**Job**.
Repeat the data below exactly, dropping any pictures it holds.

**Dataset section**.
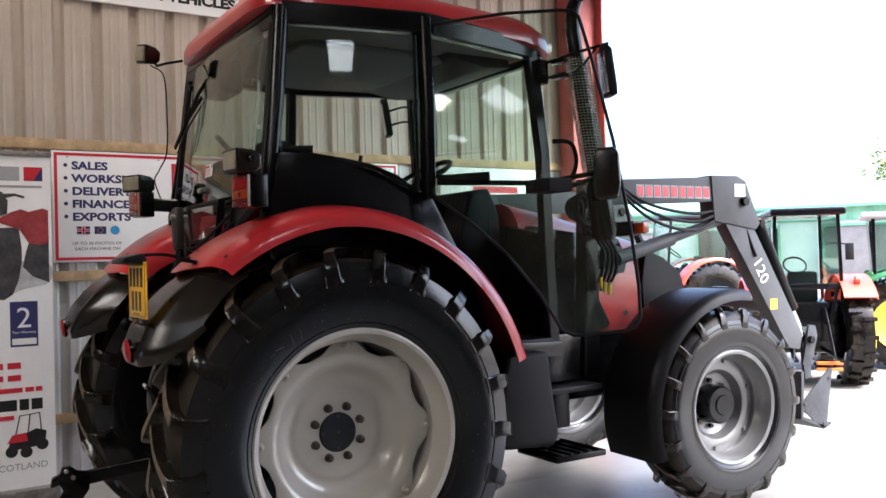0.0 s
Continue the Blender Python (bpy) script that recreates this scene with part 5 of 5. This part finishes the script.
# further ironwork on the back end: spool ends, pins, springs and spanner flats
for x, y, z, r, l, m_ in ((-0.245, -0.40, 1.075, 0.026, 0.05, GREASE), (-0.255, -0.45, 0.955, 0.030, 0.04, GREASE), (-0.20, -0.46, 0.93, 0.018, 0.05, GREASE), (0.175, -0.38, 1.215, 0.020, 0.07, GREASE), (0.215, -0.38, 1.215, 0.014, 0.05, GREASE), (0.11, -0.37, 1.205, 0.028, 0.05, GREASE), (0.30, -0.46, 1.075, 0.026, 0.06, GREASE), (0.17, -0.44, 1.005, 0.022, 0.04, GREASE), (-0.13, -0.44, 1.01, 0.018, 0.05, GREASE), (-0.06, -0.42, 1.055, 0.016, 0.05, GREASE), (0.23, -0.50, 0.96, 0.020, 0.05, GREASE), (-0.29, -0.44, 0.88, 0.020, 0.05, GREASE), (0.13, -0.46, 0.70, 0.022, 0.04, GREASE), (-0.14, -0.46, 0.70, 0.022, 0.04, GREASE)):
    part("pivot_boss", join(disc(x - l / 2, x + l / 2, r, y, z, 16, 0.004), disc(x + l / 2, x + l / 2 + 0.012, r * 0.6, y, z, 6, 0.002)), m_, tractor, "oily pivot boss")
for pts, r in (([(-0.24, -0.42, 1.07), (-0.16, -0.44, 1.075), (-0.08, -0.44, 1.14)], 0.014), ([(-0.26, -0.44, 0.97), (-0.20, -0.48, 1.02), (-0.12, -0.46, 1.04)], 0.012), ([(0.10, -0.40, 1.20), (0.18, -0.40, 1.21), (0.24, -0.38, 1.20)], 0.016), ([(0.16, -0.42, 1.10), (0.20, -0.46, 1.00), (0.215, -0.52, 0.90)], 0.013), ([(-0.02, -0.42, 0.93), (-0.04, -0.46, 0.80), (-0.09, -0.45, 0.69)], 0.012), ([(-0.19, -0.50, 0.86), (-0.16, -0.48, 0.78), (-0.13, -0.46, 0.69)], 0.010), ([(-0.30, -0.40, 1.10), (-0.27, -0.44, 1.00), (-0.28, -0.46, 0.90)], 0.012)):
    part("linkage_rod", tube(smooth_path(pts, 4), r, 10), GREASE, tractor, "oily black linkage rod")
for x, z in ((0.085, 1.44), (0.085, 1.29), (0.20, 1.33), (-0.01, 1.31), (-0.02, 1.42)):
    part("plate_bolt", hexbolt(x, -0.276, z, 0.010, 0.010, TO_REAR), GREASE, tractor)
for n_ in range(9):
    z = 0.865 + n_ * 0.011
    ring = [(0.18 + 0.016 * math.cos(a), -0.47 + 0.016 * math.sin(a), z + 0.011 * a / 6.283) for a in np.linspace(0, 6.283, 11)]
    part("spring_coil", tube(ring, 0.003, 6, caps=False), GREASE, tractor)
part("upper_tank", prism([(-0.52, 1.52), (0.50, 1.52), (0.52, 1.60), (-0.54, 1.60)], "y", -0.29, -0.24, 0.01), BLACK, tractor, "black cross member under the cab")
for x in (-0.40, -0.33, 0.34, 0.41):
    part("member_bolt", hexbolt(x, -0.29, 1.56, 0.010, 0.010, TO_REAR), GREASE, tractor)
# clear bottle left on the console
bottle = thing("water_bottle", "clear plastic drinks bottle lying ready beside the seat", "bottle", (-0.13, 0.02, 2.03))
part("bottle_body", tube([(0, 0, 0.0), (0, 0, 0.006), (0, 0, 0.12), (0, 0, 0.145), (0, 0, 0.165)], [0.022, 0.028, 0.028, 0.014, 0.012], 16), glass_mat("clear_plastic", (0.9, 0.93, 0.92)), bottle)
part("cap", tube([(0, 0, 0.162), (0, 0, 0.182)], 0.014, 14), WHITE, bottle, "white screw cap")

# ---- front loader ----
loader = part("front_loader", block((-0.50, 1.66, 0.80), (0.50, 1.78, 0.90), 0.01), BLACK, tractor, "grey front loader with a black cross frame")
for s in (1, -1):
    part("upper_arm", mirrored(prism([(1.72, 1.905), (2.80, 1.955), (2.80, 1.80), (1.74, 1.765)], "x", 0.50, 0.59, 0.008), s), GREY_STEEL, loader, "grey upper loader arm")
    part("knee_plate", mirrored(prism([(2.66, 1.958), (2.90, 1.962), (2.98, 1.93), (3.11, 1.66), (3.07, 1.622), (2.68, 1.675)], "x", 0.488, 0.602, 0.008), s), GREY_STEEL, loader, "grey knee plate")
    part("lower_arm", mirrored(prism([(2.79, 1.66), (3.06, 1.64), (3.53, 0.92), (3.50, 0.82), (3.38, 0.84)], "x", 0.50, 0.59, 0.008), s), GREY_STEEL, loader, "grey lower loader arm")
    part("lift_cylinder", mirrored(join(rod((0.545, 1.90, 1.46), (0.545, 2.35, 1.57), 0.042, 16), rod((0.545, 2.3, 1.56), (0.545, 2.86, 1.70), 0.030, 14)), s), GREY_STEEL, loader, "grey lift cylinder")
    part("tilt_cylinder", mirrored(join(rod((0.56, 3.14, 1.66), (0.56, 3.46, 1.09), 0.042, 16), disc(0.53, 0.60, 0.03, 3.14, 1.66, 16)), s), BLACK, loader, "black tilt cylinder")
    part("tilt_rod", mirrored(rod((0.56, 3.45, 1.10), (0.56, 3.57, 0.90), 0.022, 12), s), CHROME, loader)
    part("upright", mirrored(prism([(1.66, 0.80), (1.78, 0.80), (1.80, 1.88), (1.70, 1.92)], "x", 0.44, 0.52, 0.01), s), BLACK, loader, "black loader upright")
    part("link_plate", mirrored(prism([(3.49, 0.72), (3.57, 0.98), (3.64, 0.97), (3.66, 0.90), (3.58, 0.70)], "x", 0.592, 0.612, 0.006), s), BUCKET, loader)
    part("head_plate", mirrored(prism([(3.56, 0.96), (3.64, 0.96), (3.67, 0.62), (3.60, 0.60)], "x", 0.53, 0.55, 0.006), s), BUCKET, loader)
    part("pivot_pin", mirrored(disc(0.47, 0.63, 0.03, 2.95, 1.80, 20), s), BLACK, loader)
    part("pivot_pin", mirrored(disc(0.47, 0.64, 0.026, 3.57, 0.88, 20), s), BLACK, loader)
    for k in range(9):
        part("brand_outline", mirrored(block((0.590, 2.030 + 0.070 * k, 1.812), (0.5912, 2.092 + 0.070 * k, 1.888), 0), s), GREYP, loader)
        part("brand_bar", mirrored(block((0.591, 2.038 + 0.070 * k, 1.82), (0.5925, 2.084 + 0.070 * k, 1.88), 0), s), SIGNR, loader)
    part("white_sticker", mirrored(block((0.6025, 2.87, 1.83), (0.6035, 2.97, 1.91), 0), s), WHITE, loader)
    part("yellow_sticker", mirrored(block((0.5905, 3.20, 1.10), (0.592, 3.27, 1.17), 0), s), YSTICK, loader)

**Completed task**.
0.0 s
Continue the Blender Python (bpy) script that recreates this scene with part 5 of 5. This part finishes the script.
# further ironwork on the back end: spool ends, pins, springs and spanner flats
for x, y, z, r, l, m_ in ((-0.245, -0.40, 1.075, 0.026, 0.05, GREASE), (-0.255, -0.45, 0.955, 0.030, 0.04, GREASE), (-0.20, -0.46, 0.93, 0.018, 0.05, GREASE), (0.175, -0.38, 1.215, 0.020, 0.07, GREASE), (0.215, -0.38, 1.215, 0.014, 0.05, GREASE), (0.11, -0.37, 1.205, 0.028, 0.05, GREASE), (0.30, -0.46, 1.075, 0.026, 0.06, GREASE), (0.17, -0.44, 1.005, 0.022, 0.04, GREASE), (-0.13, -0.44, 1.01, 0.018, 0.05, GREASE), (-0.06, -0.42, 1.055, 0.016, 0.05, GREASE), (0.23, -0.50, 0.96, 0.020, 0.05, GREASE), (-0.29, -0.44, 0.88, 0.020, 0.05, GREASE), (0.13, -0.46, 0.70, 0.022, 0.04, GREASE), (-0.14, -0.46, 0.70, 0.022, 0.04, GREASE)):
    part("pivot_boss", join(disc(x - l / 2, x + l / 2, r, y, z, 16, 0.004), disc(x + l / 2, x + l / 2 + 0.012, r * 0.6, y, z, 6, 0.002)), m_, tractor, "oily pivot boss")
for pts, r in (([(-0.24, -0.42, 1.07), (-0.16, -0.44, 1.075), (-0.08, -0.44, 1.14)], 0.014), ([(-0.26, -0.44, 0.97), (-0.20, -0.48, 1.02), (-0.12, -0.46, 1.04)], 0.012), ([(0.10, -0.40, 1.20), (0.18, -0.40, 1.21), (0.24, -0.38, 1.20)], 0.016), ([(0.16, -0.42, 1.10), (0.20, -0.46, 1.00), (0.215, -0.52, 0.90)], 0.013), ([(-0.02, -0.42, 0.93), (-0.04, -0.46, 0.80), (-0.09, -0.45, 0.69)], 0.012), ([(-0.19, -0.50, 0.86), (-0.16, -0.48, 0.78), (-0.13, -0.46, 0.69)], 0.010), ([(-0.30, -0.40, 1.10), (-0.27, -0.44, 1.00), (-0.28, -0.46, 0.90)], 0.012)):
    part("linkage_rod", tube(smooth_path(pts, 4), r, 10), GREASE, tractor, "oily black linkage rod")
for x, z in ((0.085, 1.44), (0.085, 1.29), (0.20, 1.33), (-0.01, 1.31), (-0.02, 1.42)):
    part("plate_bolt", hexbolt(x, -0.276, z, 0.010, 0.010, TO_REAR), GREASE, tractor)
for n_ in range(9):
    z = 0.865 + n_ * 0.011
    ring = [(0.18 + 0.016 * math.cos(a), -0.47 + 0.016 * math.sin(a), z + 0.011 * a / 6.283) for a in np.linspace(0, 6.283, 11)]
    part("spring_coil", tube(ring, 0.003, 6, caps=False), GREASE, tractor)
part("upper_tank", prism([(-0.52, 1.52), (0.50, 1.52), (0.52, 1.60), (-0.54, 1.60)], "y", -0.29, -0.24, 0.01), BLACK, tractor, "black cross member under the cab")
for x in (-0.40, -0.33, 0.34, 0.41):
    part("member_bolt", hexbolt(x, -0.29, 1.56, 0.010, 0.010, TO_REAR), GREASE, tractor)
# clear bottle left on the console
bottle = thing("water_bottle", "clear plastic drinks bottle lying ready beside the seat", "bottle", (-0.13, 0.02, 2.03))
part("bottle_body", tube([(0, 0, 0.0), (0, 0, 0.006), (0, 0, 0.12), (0, 0, 0.145), (0, 0, 0.165)], [0.022, 0.028, 0.028, 0.014, 0.012], 16), glass_mat("clear_plastic", (0.9, 0.93, 0.92)), bottle)
part("cap", tube([(0, 0, 0.162), (0, 0, 0.182)], 0.014, 14), WHITE, bottle, "white screw cap")

# ---- front loader ----
loader = part("front_loader", block((-0.50, 1.66, 0.80), (0.50, 1.78, 0.90), 0.01), BLACK, tractor, "grey front loader with a black cross frame")
for s in (1, -1):
    part("upper_arm", mirrored(prism([(1.72, 1.905), (2.80, 1.955), (2.80, 1.80), (1.74, 1.765)], "x", 0.50, 0.59, 0.008), s), GREY_STEEL, loader, "grey upper loader arm")
    part("knee_plate", mirrored(prism([(2.66, 1.958), (2.90, 1.962), (2.98, 1.93), (3.11, 1.66), (3.07, 1.622), (2.68, 1.675)], "x", 0.488, 0.602, 0.008), s), GREY_STEEL, loader, "grey knee plate")
    part("lower_arm", mirrored(prism([(2.79, 1.66), (3.06, 1.64), (3.53, 0.92), (3.50, 0.82), (3.38, 0.84)], "x", 0.50, 0.59, 0.008), s), GREY_STEEL, loader, "grey lower loader arm")
    part("lift_cylinder", mirrored(join(rod((0.545, 1.90, 1.46), (0.545, 2.35, 1.57), 0.042, 16), rod((0.545, 2.3, 1.56), (0.545, 2.86, 1.70), 0.030, 14)), s), GREY_STEEL, loader, "grey lift cylinder")
    part("tilt_cylinder", mirrored(join(rod((0.56, 3.14, 1.66), (0.56, 3.46, 1.09), 0.042, 16), disc(0.53, 0.60, 0.03, 3.14, 1.66, 16)), s), BLACK, loader, "black tilt cylinder")
    part("tilt_rod", mirrored(rod((0.56, 3.45, 1.10), (0.56, 3.57, 0.90), 0.022, 12), s), CHROME, loader)
    part("upright", mirrored(prism([(1.66, 0.80), (1.78, 0.80), (1.80, 1.88), (1.70, 1.92)], "x", 0.44, 0.52, 0.01), s), BLACK, loader, "black loader upright")
    part("link_plate", mirrored(prism([(3.49, 0.72), (3.57, 0.98), (3.64, 0.97), (3.66, 0.90), (3.58, 0.70)], "x", 0.592, 0.612, 0.006), s), BUCKET, loader)
    part("head_plate", mirrored(prism([(3.56, 0.96), (3.64, 0.96), (3.67, 0.62), (3.60, 0.60)], "x", 0.53, 0.55, 0.006), s), BUCKET, loader)
    part("pivot_pin", mirrored(disc(0.47, 0.63, 0.03, 2.95, 1.80, 20), s), BLACK, loader)
    part("pivot_pin", mirrored(disc(0.47, 0.64, 0.026, 3.57, 0.88, 20), s), BLACK, loader)
    for k in range(9):
        part("brand_outline", mirrored(block((0.590, 2.030 + 0.070 * k, 1.812), (0.5912, 2.092 + 0.070 * k, 1.888), 0), s), GREYP, loader)
        part("brand_bar", mirrored(block((0.591, 2.038 + 0.070 * k, 1.82), (0.5925, 2.084 + 0.070 * k, 1.88), 0), s), SIGNR, loader)
    part("white_sticker", mirrored(block((0.6025, 2.87, 1.83), (0.6035, 2.97, 1.91), 0), s), WHITE, loader)
    part("yellow_sticker", mirrored(block((0.5905, 3.20, 1.10), (0.592, 3.27, 1.17), 0), s), YSTICK, loader)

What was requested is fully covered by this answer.